The growth of the Internet of Things (IoT) has seen substantial momentum in the last two years.
With Gartner predicting that 21 billion active devices will be in use by 2020, and massive growth in wearable, non-computing devices and business to business (B2B) IoT technology, the prospects for the sector are extremely healthy.
One subset of the IoT that has seen substantial growth is internet-enabled surveillance cameras. According to researchers MarketsandMarkets, the value of the video surveillance applications market will grow to $25.5 billion by the end of 2016. IP cameras are selling well for consumer and business uses. Everything from keeping an eye on the kids, the nanny and the wildlife in the garden, through to monitoring shops, offices and car parks will be possible.
While standalone IP-enabled cameras represent a growth area for IoT, they also represent a potentially serious security risk for any network they are attached to. IoT is not only bringing far more devices into the network, but these devices very rarely get patches and updates. This means that vulnerabilities can be left unaddressed for months or even years. Likewise, these devices are unlikely to be protected by traditional signature based defenses and will almost certainly be unable to run client-based end-point security solutions.
If IP-enabled camera software and firmware is not regularly updated to address known vulnerabilities then they are left open to exploitation. One major concern about the explosion in IoT embedded devices is whether manufacturers will raise their game and support the embedded software side of things as long and as vigorously as, say, a PC operating system vendor does.
We must not forget that these devices are basically mini computers and have a significantly longer working life. Therefore, they need the same level of oversight and on-going vulnerability maintenance afforded to any other computing device. With limited storage and memory, it is seldom viable to embed anti-virus technology or advanced firewalls into the devices themselves, so the wider network needs to be robust enough to protect them from outsider threats.
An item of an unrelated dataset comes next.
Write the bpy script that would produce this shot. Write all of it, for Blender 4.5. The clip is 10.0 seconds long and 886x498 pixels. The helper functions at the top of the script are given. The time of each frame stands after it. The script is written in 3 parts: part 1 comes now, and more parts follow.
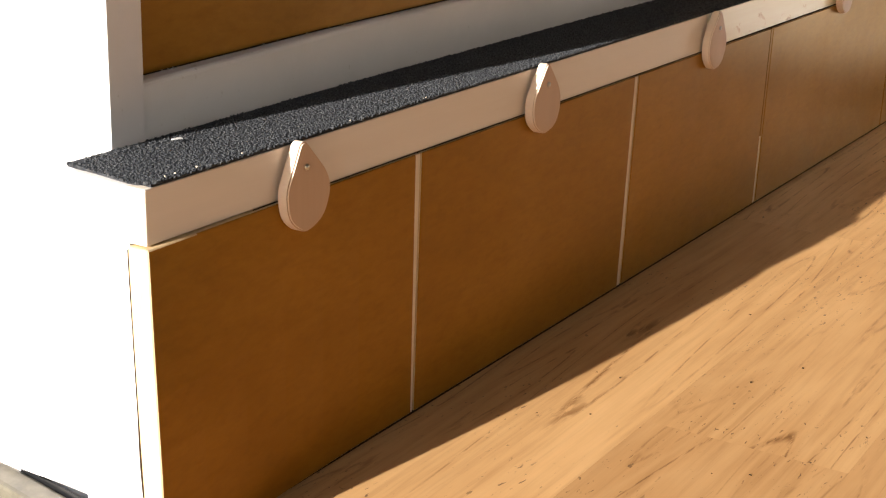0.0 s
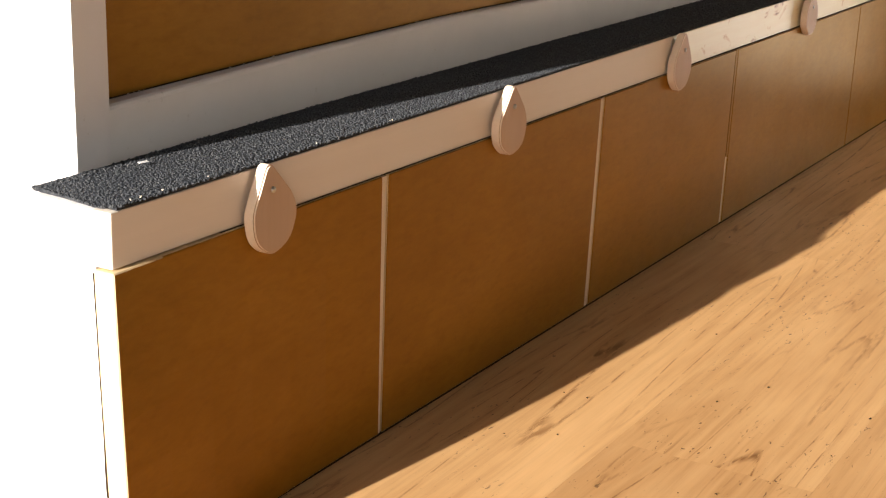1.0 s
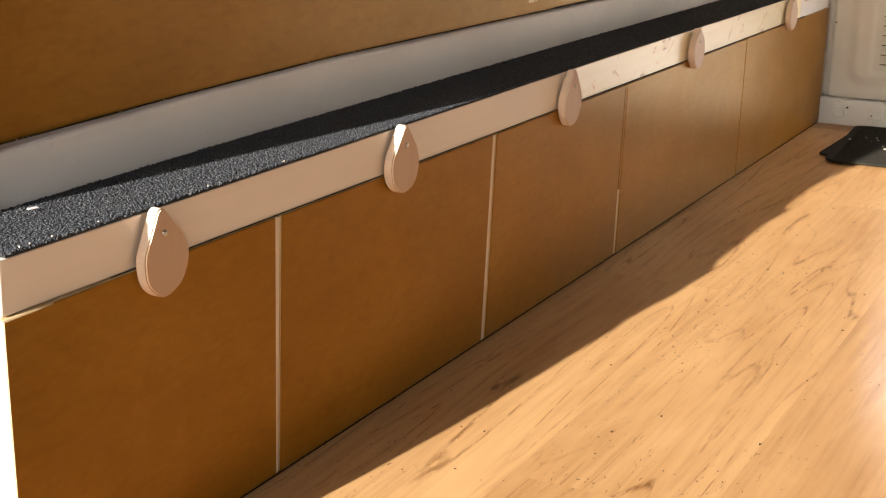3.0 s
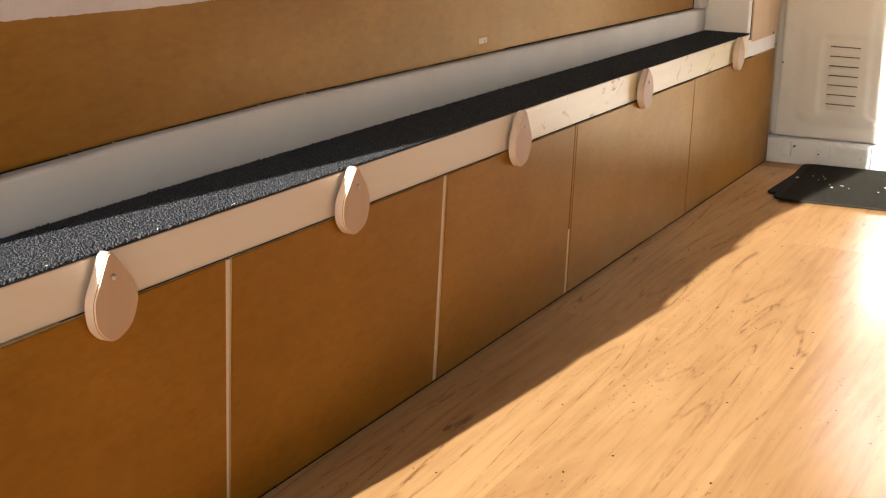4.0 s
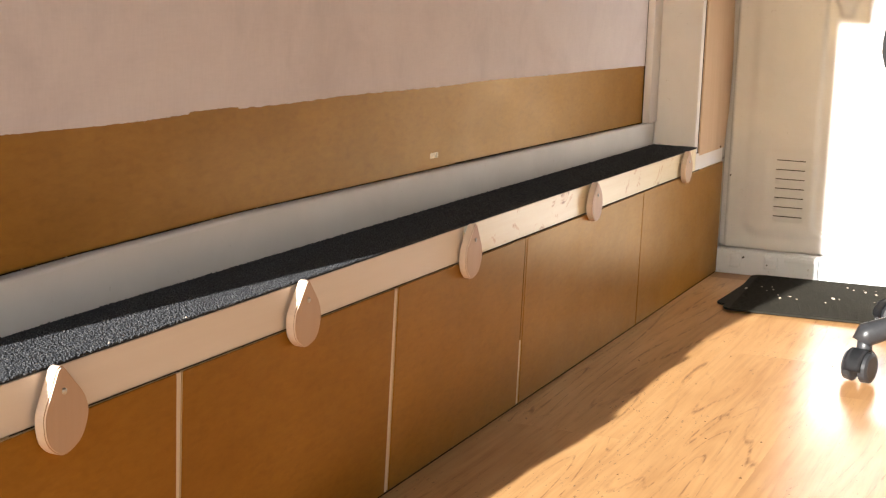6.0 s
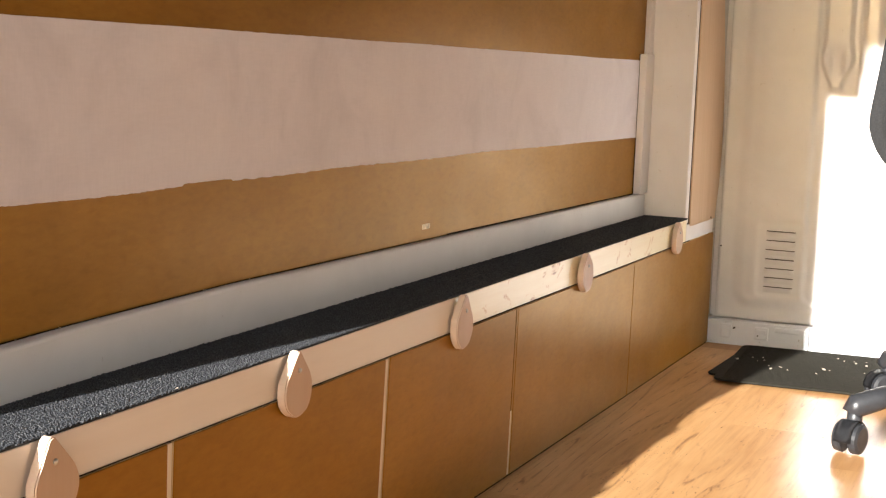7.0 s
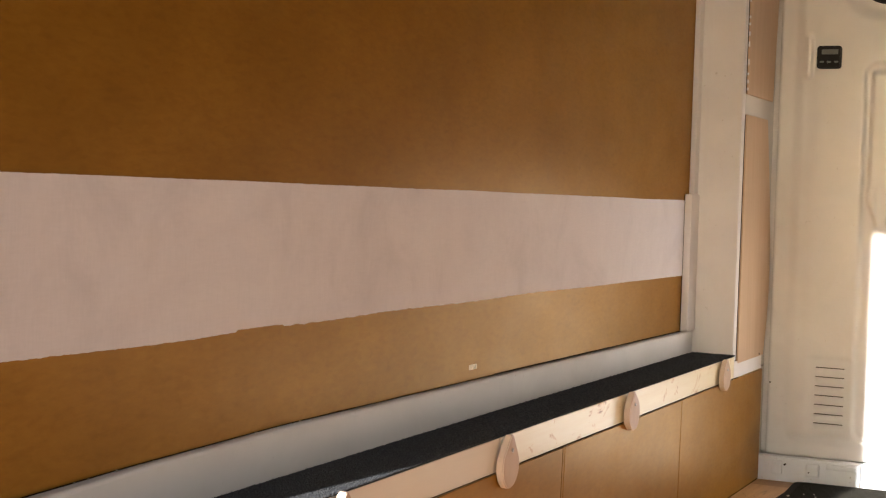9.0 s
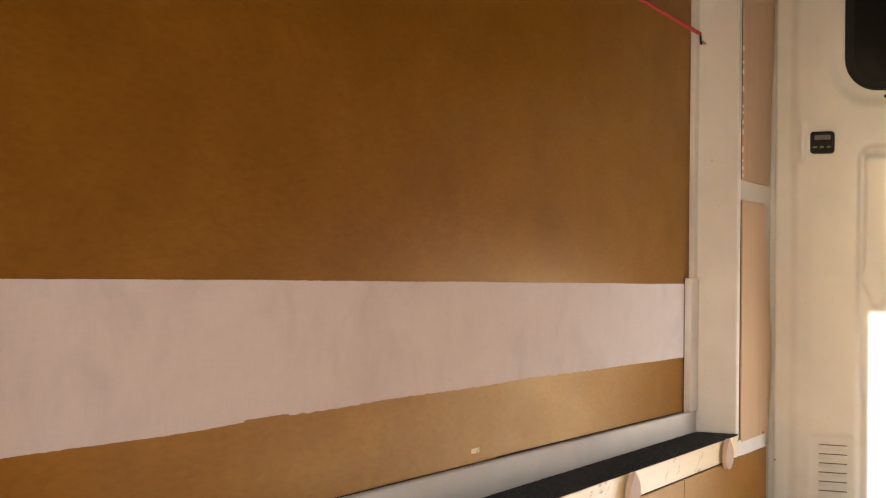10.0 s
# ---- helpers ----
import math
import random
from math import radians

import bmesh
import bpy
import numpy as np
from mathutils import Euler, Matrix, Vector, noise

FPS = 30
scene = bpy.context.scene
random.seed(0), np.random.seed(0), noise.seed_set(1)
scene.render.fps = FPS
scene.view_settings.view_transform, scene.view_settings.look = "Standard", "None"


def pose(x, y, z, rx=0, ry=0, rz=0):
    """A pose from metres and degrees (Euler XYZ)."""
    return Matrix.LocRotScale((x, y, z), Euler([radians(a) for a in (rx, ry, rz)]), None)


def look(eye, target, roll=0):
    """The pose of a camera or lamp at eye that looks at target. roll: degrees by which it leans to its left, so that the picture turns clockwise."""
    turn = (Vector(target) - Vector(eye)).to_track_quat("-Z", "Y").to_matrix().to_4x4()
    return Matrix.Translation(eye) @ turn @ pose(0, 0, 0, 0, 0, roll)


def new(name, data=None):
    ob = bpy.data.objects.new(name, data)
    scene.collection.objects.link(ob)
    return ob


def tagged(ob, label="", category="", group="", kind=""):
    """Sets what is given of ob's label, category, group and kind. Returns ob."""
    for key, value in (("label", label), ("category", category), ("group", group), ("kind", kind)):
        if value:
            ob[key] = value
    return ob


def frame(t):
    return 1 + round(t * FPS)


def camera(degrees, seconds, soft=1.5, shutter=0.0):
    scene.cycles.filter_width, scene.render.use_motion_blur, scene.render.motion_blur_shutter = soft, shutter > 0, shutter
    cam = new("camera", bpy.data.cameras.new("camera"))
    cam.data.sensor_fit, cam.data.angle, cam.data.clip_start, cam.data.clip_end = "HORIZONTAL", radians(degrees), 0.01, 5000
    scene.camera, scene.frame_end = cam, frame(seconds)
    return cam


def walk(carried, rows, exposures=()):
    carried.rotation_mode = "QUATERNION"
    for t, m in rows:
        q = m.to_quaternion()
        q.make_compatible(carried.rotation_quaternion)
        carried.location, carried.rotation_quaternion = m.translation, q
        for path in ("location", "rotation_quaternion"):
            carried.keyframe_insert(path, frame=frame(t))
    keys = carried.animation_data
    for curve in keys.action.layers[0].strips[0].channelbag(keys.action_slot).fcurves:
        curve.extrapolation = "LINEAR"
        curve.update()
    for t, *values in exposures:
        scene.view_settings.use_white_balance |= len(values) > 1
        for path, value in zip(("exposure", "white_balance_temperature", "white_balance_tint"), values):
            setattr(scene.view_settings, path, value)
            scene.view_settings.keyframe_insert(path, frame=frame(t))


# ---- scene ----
cam = camera(33.4, 10.0, soft=1.25)
PATH = [
    (0, (-0.738, -0.678, 0.565), (0.888, 0.315, -0.043), 1.6),
    (0.5, (-0.739, -0.681, 0.568), (0.896, 0.303, -0.031), 1.7),
    (1, (-0.74, -0.684, 0.568), (0.913, 0.281, -0.013), 1.7),
    (1.5, (-0.741, -0.687, 0.571), (0.933, 0.249, 0.002), 1.7),
    (2, (-0.742, -0.691, 0.573), (0.949, 0.22, 0.015), 1.7),
    (3.5, (-0.747, -0.702, 0.58), (0.996, 0.132, 0.063), 1.7),
    (4, (-0.746, -0.702, 0.582), (1.017, 0.108, 0.097), 1.8),
    (4.5, (-0.75, -0.706, 0.584), (1.033, 0.079, 0.129), 1.8),
    (5, (-0.752, -0.708, 0.587), (1.045, 0.067, 0.171), 1.9),
    (5.5, (-0.756, -0.712, 0.588), (1.048, 0.064, 0.211), 1.9),
    (7, (-0.773, -0.725, 0.596), (1.055, 0.05, 0.349), 2.2),
    (7.5, (-0.775, -0.723, 0.599), (1.055, 0.061, 0.405), 2.3),
    (8, (-0.781, -0.727, 0.602), (1.048, 0.068, 0.455), 2.5),
    (8.5, (-0.795, -0.738, 0.608), (1.02, 0.095, 0.501), 2.2),
    (9, (-0.817, -0.758, 0.616), (0.99, 0.097, 0.543), 1.8),
    (9.5, (-0.856, -0.789, 0.625), (0.952, 0.066, 0.613), 1.2),
    (10, (-0.895, -0.831, 0.631), (0.899, 0.054, 0.668), 0.7),
]
EXPOSURE = [(0.0, 1.42, 6450, 10), (2.0, 1.62, 6450, 10), (4.5, 1.82, 6400, 10), (7.0, 1.93, 6250, 10), (8.0, 1.79, 6200, 10), (9.0, 1.86, 6200, 10), (10.0, 2.02, 6250, 10)]
walk(cam, [(t, look(eye, target, roll)) for t, eye, target, roll in PATH], EXPOSURE)

# ---- world, sun, exposure ----
SUN_AZ, SUN_EL = 7.25, 15.0          # light runs along +x, drifting to -y, and down
world = bpy.data.worlds.new("sky")
scene.world = world
world.use_nodes = True
wn, wl = world.node_tree.nodes, world.node_tree.links
sky = wn.new("ShaderNodeTexSky")
sky.sky_type, sky.sun_disc = "NISHITA", False
sky.sun_elevation, sky.sun_rotation = radians(SUN_EL), radians(-90 + SUN_AZ)
wn["Background"].inputs["Strength"].default_value = 0.10
wl.new(sky.outputs[0], wn["Background"].inputs["Color"])
sun_data = bpy.data.lights.new("sun", "SUN")
sun_data.energy, sun_data.angle, sun_data.color = 5.0, radians(0.53), (1.0, 0.95, 0.87)
sun = new("sun", sun_data)
to_sun = Vector((-math.cos(radians(SUN_EL)) * math.cos(radians(SUN_AZ)),
                 math.cos(radians(SUN_EL)) * math.sin(radians(SUN_AZ)), math.sin(radians(SUN_EL))))
sun.matrix_world = look(to_sun * 6, (0, 0, 0))


# ---- materials ----
def material(name, color, rough=0.5, metal=0.0):
    m = bpy.data.materials.new(name)
    m.use_nodes = True
    b = m.node_tree.nodes["Principled BSDF"]
    b.inputs["Base Color"].default_value = (*color, 1)
    b.inputs["Roughness"].default_value = rough
    b.inputs["Metallic"].default_value = metal
    return m, m.node_tree.nodes, m.node_tree.links, b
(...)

To illustrate the potential risks, a Vectra Networks Threat Labs researcher hacked a domestic, off-the-shelf Wi-Fi camera to prove the point. The readily-available $30 camera had vulnerabilities that the researcher was able to identify and then exploit in order to breach the unit and reprogram it to be both a camera and a network proxy gateway, allowing unrestricted access into and out of the network it was attached to.
In a purely consumer environment, this immediately throws up major privacy and potential child safety concerns, as well as network security issues. In a business context, the situation is further amplified. Not only are digital assets, resources and user in the camera’s environment potentially at risk (as the camera owner can no longer ensure that privacy is maintained), but that camera is now a permanent back door into the network, allowing the hacker to come and go as they please, with free access to the network the camera is attached to.
That hacker could sit on that network and gather traffic for a prolonged period of time, harvesting high-value data. Or they might use the camera as a means to orchestrate more developed internal attacks to delete, modify or steal useful data from storage and application servers.
Other consumer-grade IoT products like this camera can be hacked and reprogrammed in a similar manner. For example, Vectra Networks researchers also recently performed an in-depth analysis of vulnerabilities found in a common Belkin wireless repeater, which could also be compromised in a similar way by an external entity.
IoT opens the door to many new, innovated ways to create value and services across the internet. At the same time IoT also exponentially increases an organization’s attack surface. This is why organizations that embrace the IoT need to supplement traditional security with behavior-based models of threat detection. It’s fast becoming the best way to detect an active threat or attack regardless of the type of device that was first infected.
Using behavior-based analysis, if any of these devices begin scanning the network, spreading malware or creating covert connections out to hacker sites to funnel data, that activity immediately generates alerts. Behavior-based threat detection can deliver network-wide unified security without the bottle-neck of out-of-date threat databases, which is something that signature-based security solutions alone cannot achieve.
Stopping every unknown exploit against a non-PC device is impossible. Devices such as Wi-Fi access points, heating controllers, cameras, vending machines, or any of the thousands of other B2B and consumer devices on the growing IoT market pose a potential IT security threat. It is not realistic to profile all of these devices or create signatures for normal and abnormal activity.
With Gartner predicting that 21 billion active devices will be in use by 2020, and massive growth in wearable, non-computing devices and B2B IoT technology, the prospects for the sector are extremely healthy.